子どもたちのSNS利用を制限する法律について

更新日:2024.12.11
弁護士
北村幸裕
1 はじめに
 オーストラリアでは、2024年(令和6年)11月29日(現地時間)までに、16歳未満の子どもがSNSを利用することを禁止する法案が可決された。
 このような一定年齢に至らない子どもたちのSNSの利用を一律に制限する法律は珍しく、当該法案の可決を契機として、今後世界中で、SNSの利用規制についての議論が広がっていく可能性がある。そこで、今回紹介することとした。
2 法案の内容
法案成立の背景
 本法案が可決された背景には、近年、オーストラリアでは、子どもたちがSNSにのめり込み、日常生活への悪影響や心身の健康を損なうことへの懸念が高まっているほか、悪質ないじめや性被害に遭う事態が相次ぎ、子どもたちの保護者を中心に規制を求める声が高まっていたことが挙げられる。
規制内容
 法案での規制は、SNSを提供しているプラットフォームに義務づけをするもので、これらのプラットフォームは、今後12カ月以内に、16歳未満の子どもがアカウントを持つことを防ぐ手段を提供しなければならないとされている。そして、これに違反したプラットフォームには、最高4950万オーストラリアドル(約50億円)の罰金が科せられることになる。なお、当該法案では、プラットフォームへの罰則はあるものの、子どもや保護者への罰則はない。
 法案の対象となるプラットフォームはまだ確定していないが、少なくともTikTok、Facebook、Snapchat、Reddit、Instagram、X(旧Twitter)などが含まれるようである。なお、16歳未満の子どもたちは、メッセージング(非同期のチャットのこと)やオンラインゲームには引き続きアクセスできるし、YouTubeは健康や教育関連のサービスにあたるため制限の対象にしないとされている。
3 各国の状況
今回のオーストラリアの法案と同様に、年齢で区切って一律で制限するものとしては、アメリカ・フロリダ州に2024年3月に成立した州法がある。当該州法では、14歳未満の子どものSNSの利用を一律に禁止する内容であった。
 一方、一律禁止ではなく、保護者の同意がない場合に利用を制限するものもある。例えば、フランスでは2023年、15歳未満の子どもが親の同意なしにSNSにアクセスすることを禁止する法律を導入した。また、アメリカでは、ユタ州、アーカンソー州、オハイオ州などでも同様の州法が制定されている。
 なお、余談ながら、英BBSによると、フランスでは、上記規制後も、対象者のほぼ半数がVPN(インターネットに接続する際に仮想の専用回線を利用する技術)経由で禁止を回避できているという調査結果があったということである。当該調査結果が事実であれば、このような規制自体がどこまで子どもの保護のために有効か疑問はある。
4 法的問題点
子どもに認められる権利
 そもそも、日本国憲法では、表現の自由が認められているし(同法21条)、自己決定権として、いかなるサービスをどのように利用するかは自分で自由に決定する権利が認められている(同法13条)。この権利は、大人だけでなく子どもにも保障されている。

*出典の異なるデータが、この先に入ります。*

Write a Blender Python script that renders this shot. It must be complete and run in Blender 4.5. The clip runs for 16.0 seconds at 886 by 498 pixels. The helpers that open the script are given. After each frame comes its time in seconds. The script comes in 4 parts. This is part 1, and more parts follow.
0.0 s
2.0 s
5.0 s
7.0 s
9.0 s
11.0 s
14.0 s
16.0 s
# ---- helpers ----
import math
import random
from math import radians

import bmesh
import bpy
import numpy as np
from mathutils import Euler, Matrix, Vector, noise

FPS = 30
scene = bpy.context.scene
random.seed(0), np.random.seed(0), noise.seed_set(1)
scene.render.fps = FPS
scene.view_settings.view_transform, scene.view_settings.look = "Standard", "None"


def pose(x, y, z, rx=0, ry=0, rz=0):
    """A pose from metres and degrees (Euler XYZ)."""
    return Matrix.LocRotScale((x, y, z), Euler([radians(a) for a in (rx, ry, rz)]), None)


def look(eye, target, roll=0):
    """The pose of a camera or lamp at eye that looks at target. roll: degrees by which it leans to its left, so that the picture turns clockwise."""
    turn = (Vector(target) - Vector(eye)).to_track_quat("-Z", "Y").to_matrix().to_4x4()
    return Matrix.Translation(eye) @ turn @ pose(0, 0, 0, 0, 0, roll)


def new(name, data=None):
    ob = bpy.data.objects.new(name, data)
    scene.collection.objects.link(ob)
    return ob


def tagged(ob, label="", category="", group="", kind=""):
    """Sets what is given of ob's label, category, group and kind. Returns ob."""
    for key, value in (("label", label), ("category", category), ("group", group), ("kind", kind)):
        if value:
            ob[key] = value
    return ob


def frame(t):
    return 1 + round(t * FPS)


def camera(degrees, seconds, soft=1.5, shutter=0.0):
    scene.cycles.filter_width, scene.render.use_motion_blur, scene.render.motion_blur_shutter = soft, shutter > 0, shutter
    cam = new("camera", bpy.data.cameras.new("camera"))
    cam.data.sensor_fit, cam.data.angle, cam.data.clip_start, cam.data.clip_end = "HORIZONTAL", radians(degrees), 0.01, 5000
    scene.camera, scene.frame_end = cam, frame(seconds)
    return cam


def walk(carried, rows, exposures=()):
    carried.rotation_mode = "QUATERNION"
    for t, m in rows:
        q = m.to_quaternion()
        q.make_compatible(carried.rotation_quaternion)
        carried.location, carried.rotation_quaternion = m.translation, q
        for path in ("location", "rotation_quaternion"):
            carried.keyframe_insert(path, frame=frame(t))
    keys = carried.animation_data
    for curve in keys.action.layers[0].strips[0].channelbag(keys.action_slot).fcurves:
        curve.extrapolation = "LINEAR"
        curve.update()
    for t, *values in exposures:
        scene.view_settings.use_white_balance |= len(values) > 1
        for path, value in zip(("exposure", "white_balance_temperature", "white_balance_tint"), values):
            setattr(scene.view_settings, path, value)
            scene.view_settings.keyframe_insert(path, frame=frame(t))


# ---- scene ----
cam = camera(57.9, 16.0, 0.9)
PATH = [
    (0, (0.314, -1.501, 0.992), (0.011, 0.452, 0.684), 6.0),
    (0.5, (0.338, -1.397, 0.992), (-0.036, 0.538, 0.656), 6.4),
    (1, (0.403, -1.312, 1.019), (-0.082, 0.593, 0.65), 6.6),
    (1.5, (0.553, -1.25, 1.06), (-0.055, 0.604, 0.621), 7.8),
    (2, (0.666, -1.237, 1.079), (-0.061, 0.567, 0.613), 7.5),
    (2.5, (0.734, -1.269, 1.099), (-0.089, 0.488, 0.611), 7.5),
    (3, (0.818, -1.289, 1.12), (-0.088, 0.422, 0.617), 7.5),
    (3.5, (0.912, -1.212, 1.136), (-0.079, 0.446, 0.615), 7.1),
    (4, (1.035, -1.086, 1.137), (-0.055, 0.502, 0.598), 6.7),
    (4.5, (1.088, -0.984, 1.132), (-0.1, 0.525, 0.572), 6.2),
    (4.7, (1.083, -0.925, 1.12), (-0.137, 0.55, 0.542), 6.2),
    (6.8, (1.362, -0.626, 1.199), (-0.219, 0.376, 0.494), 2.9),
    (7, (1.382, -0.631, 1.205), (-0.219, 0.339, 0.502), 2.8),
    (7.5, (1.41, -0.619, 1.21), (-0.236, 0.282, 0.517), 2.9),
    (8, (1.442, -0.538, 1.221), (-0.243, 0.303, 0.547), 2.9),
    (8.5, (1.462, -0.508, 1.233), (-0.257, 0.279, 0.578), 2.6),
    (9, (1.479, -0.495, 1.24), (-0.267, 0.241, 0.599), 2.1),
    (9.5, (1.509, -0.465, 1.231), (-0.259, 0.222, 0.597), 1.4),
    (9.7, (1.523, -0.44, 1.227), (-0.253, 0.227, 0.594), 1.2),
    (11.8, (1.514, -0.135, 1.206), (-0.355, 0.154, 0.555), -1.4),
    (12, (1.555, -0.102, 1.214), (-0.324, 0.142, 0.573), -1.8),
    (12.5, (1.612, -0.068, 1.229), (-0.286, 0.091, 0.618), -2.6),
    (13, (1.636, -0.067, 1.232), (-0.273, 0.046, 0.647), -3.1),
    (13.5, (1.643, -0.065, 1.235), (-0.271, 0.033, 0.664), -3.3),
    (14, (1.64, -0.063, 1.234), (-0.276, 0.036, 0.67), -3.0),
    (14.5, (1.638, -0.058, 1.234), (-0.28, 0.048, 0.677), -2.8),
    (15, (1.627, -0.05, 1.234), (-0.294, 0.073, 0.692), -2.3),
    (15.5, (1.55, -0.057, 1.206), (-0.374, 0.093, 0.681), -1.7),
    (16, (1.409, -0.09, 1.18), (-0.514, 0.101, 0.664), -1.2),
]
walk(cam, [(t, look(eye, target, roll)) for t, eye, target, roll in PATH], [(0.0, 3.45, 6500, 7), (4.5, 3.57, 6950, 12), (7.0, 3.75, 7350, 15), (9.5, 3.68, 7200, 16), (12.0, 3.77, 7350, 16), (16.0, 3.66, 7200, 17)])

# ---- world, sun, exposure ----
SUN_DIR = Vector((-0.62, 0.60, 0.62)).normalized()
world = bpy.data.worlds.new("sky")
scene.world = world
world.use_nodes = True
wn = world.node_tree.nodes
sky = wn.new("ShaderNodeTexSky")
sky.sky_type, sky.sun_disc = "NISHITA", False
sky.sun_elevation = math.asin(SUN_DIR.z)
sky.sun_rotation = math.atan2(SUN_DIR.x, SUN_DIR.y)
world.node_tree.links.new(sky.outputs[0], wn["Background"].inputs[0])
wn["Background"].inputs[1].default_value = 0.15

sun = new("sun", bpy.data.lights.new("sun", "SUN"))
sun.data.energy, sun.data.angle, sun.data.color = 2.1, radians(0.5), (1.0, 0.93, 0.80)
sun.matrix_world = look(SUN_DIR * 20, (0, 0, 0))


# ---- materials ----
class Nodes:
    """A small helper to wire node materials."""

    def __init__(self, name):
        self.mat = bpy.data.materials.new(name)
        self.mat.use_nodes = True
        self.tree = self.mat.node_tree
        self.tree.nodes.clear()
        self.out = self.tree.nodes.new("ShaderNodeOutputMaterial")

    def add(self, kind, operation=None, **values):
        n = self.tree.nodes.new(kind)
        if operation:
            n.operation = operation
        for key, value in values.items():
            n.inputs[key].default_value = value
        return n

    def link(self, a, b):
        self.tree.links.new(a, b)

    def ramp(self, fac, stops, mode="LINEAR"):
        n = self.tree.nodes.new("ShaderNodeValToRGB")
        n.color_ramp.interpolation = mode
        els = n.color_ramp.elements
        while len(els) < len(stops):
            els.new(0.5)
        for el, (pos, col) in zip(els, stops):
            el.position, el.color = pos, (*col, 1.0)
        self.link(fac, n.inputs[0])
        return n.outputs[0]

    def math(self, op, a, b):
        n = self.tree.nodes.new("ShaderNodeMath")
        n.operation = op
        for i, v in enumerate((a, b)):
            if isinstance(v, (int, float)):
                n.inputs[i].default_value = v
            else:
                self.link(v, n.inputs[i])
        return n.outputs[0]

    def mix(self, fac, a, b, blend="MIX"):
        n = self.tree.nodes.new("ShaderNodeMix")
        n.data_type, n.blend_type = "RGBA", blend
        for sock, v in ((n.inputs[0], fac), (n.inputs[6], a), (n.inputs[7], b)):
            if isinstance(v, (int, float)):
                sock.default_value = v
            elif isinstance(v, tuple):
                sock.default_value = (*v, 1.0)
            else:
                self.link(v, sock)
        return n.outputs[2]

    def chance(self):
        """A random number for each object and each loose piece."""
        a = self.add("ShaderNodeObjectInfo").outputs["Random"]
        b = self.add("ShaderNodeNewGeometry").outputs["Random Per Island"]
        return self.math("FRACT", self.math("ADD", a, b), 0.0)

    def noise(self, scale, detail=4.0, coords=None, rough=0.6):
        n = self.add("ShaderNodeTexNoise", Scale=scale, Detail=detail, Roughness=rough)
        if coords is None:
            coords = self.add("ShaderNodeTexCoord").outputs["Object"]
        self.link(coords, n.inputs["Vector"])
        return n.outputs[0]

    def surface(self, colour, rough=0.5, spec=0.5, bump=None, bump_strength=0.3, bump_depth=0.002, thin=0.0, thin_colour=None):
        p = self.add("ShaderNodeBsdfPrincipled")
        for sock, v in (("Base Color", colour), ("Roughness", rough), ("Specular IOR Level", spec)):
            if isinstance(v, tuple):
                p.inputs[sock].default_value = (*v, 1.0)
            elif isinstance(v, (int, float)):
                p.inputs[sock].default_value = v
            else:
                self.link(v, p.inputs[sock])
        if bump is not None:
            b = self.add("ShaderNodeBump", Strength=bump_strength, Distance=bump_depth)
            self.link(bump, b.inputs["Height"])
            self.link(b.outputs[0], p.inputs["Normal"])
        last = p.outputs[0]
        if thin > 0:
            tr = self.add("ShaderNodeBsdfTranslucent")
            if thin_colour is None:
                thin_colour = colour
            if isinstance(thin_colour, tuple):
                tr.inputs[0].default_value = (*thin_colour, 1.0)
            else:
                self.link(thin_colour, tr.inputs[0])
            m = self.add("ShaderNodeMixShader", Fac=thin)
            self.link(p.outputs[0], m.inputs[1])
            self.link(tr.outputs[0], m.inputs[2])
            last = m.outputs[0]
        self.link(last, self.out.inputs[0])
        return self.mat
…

 また、子どもの権利条約では、子どもには意見表明権(同条約12条1項)や表現の自由(同条約13条1項)の保護が定められており、その意見や表現を自由に発することが認められている。
 これらの権利の行使として、SNSというツールは有益な面があることは否定できないと思われる。
制限の目的
 上記法案等は、SNSのマイナス面を考慮して、子どもたちのSNS利用を制限することで、子どもたちが心身を損なわず健やかに成長すること、子どもたちがいじめや犯罪等に巻き込まれずに被害者や加害者にならないようにすることなどを目的にしている。
制限の問題
 現在の我々を取り巻く環境は、自由主義的な価値観に占められている。この価値観からすれば、基本的に自由の行使に伴うマイナス面は、行使した者が負うべきであり、周囲が自由の行使について口出しすべきではない。ところが、このような自由放任が大きなマイナスを生じさせる場合には、対象者の自由を一定程度制限して、その権利を保護することが認められると考えられており、このような権利の制限をパターナリスティックな制限と呼ぶ。例えば、未成年の飲酒、喫煙の禁止、運転免許証の年齢制限等が挙げられる。
 今回のように、子どもたちのSNS利用を制限することは、まさにパターナリスティックな制限の一態様であり、子どもの権利を保護するために、子どもではない大人が子どもの権利を一方的に制限して良いのかという問題をはらんでいるのである。
5 まとめ
 オーストラリアの法案可決を受けて、今後日本においても、子どものSNSの利用制限の議論が始まる可能性がある。
 ここでは、単に子どもを守るから規制するといった単純な発想で決めるのではなく、子どもを守るために、大人が子どもの重要な権利を制限することがそもそも妥当なのか、仮に妥当であるとしてその制限の程度や方法が適切かという観点で、慎重に議論すべきものであることは留意が必要である。